/---

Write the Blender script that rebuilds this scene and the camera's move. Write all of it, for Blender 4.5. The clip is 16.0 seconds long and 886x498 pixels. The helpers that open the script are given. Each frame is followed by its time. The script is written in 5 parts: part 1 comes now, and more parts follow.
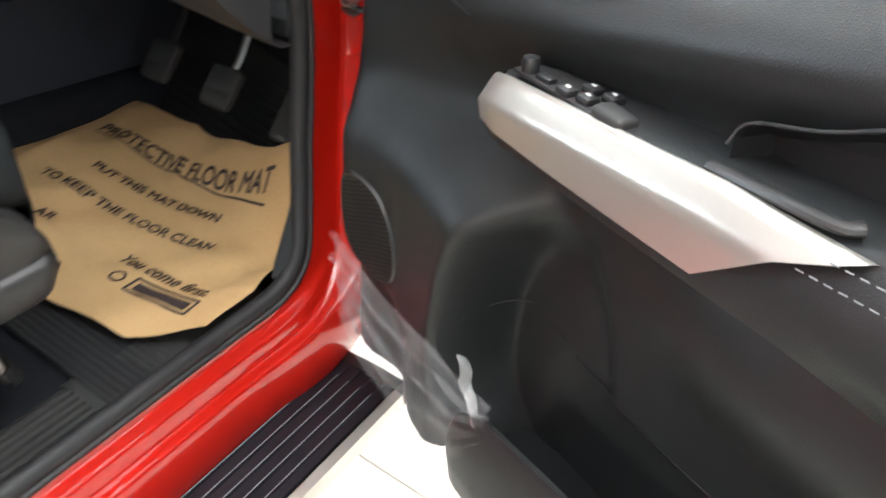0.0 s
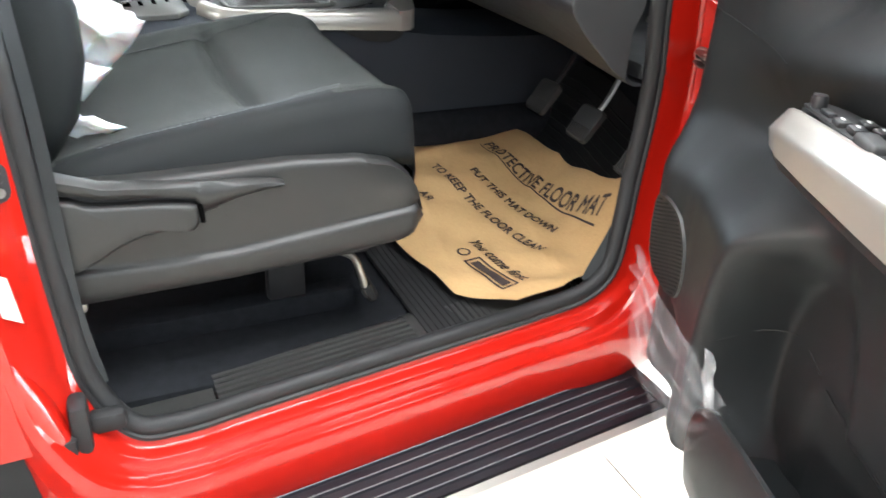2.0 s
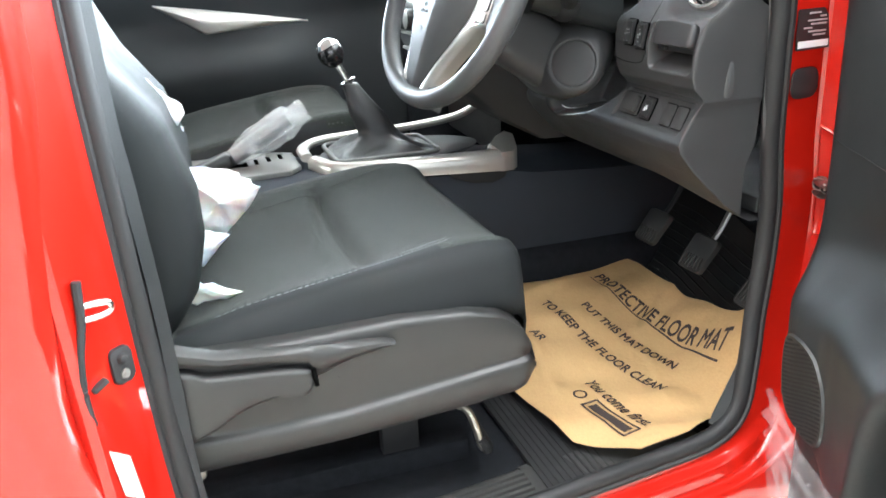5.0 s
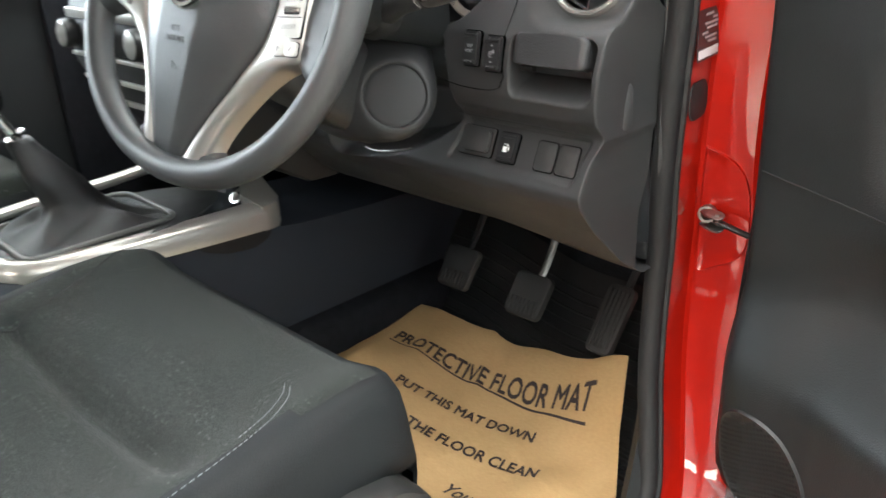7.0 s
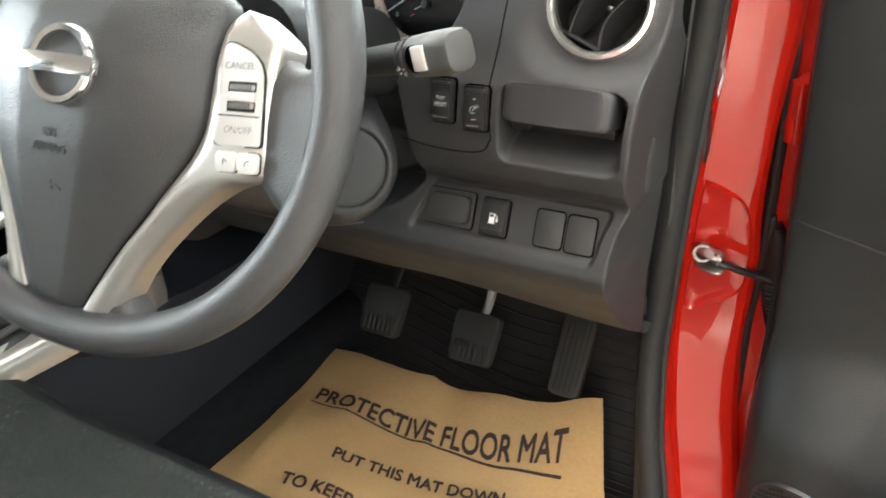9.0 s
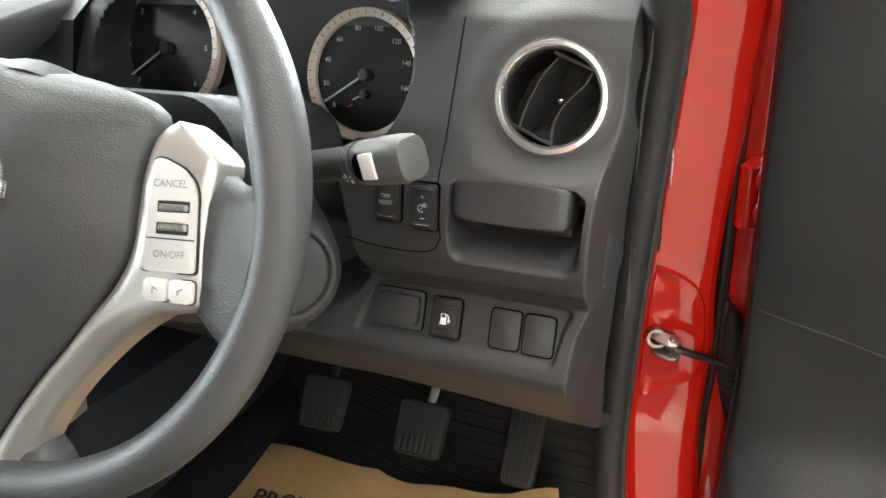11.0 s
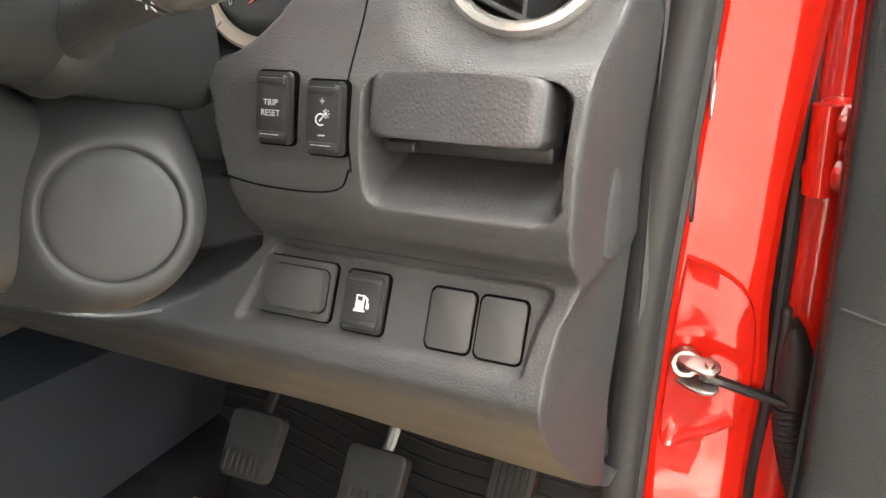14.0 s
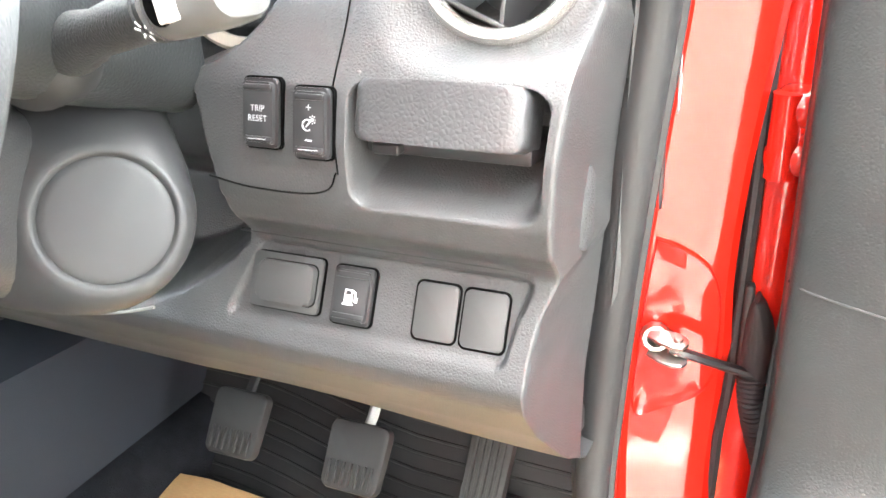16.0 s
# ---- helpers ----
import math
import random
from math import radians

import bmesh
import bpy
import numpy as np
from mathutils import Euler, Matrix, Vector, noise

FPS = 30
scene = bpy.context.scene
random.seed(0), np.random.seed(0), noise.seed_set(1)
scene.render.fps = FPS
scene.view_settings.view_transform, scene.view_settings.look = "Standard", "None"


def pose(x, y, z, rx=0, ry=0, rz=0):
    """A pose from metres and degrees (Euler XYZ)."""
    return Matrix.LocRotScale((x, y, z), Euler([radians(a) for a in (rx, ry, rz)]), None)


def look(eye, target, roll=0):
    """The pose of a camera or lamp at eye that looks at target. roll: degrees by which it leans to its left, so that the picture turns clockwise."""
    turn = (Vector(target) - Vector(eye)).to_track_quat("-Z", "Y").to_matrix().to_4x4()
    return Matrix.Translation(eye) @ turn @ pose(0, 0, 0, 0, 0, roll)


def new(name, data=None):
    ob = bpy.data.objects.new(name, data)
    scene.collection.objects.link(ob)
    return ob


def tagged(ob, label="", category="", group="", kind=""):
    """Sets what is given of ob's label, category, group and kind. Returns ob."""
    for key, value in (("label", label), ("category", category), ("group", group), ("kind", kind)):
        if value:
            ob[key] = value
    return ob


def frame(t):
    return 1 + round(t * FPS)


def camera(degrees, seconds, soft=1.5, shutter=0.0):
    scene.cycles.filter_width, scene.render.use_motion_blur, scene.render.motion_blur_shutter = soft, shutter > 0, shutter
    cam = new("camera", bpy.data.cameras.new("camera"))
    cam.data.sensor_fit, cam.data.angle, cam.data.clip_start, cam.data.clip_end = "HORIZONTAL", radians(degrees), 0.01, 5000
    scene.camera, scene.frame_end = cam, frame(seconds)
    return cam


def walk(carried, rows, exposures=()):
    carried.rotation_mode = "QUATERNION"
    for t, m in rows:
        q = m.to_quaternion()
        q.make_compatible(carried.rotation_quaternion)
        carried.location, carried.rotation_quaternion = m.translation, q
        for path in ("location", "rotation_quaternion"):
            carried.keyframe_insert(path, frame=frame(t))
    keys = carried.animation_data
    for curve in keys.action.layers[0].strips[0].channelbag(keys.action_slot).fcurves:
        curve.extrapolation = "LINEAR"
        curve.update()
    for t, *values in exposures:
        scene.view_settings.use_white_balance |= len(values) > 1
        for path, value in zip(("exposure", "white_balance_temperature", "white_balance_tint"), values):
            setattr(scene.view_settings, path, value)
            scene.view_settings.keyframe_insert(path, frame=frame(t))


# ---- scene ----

\---

● **What needs to be done**:
Copy the listing in full and without alteration, omitting every picture.

● **Result of the task**:
Write the Blender script that rebuilds this scene and the camera's move. Write all of it, for Blender 4.5. The clip is 16.0 seconds long and 886x498 pixels. The helpers that open the script are given. Each frame is followed by its time. The script is written in 5 parts: part 1 comes now, and more parts follow.
0.0 s
2.0 s
5.0 s
7.0 s
9.0 s
11.0 s
14.0 s
16.0 s
# ---- helpers ----
import math
import random
from math import radians

import bmesh
import bpy
import numpy as np
from mathutils import Euler, Matrix, Vector, noise

FPS = 30
scene = bpy.context.scene
random.seed(0), np.random.seed(0), noise.seed_set(1)
scene.render.fps = FPS
scene.view_settings.view_transform, scene.view_settings.look = "Standard", "None"


def pose(x, y, z, rx=0, ry=0, rz=0):
    """A pose from metres and degrees (Euler XYZ)."""
    return Matrix.LocRotScale((x, y, z), Euler([radians(a) for a in (rx, ry, rz)]), None)


def look(eye, target, roll=0):
    """The pose of a camera or lamp at eye that looks at target. roll: degrees by which it leans to its left, so that the picture turns clockwise."""
    turn = (Vector(target) - Vector(eye)).to_track_quat("-Z", "Y").to_matrix().to_4x4()
    return Matrix.Translation(eye) @ turn @ pose(0, 0, 0, 0, 0, roll)


def new(name, data=None):
    ob = bpy.data.objects.new(name, data)
    scene.collection.objects.link(ob)
    return ob


def tagged(ob, label="", category="", group="", kind=""):
    """Sets what is given of ob's label, category, group and kind. Returns ob."""
    for key, value in (("label", label), ("category", category), ("group", group), ("kind", kind)):
        if value:
            ob[key] = value
    return ob


def frame(t):
    return 1 + round(t * FPS)


def camera(degrees, seconds, soft=1.5, shutter=0.0):
    scene.cycles.filter_width, scene.render.use_motion_blur, scene.render.motion_blur_shutter = soft, shutter > 0, shutter
    cam = new("camera", bpy.data.cameras.new("camera"))
    cam.data.sensor_fit, cam.data.angle, cam.data.clip_start, cam.data.clip_end = "HORIZONTAL", radians(degrees), 0.01, 5000
    scene.camera, scene.frame_end = cam, frame(seconds)
    return cam


def walk(carried, rows, exposures=()):
    carried.rotation_mode = "QUATERNION"
    for t, m in rows:
        q = m.to_quaternion()
        q.make_compatible(carried.rotation_quaternion)
        carried.location, carried.rotation_quaternion = m.translation, q
        for path in ("location", "rotation_quaternion"):
            carried.keyframe_insert(path, frame=frame(t))
    keys = carried.animation_data
    for curve in keys.action.layers[0].strips[0].channelbag(keys.action_slot).fcurves:
        curve.extrapolation = "LINEAR"
        curve.update()
    for t, *values in exposures:
        scene.view_settings.use_white_balance |= len(values) > 1
        for path, value in zip(("exposure", "white_balance_temperature", "white_balance_tint"), values):
            setattr(scene.view_settings, path, value)
            scene.view_settings.keyframe_insert(path, frame=frame(t))


# ---- scene ----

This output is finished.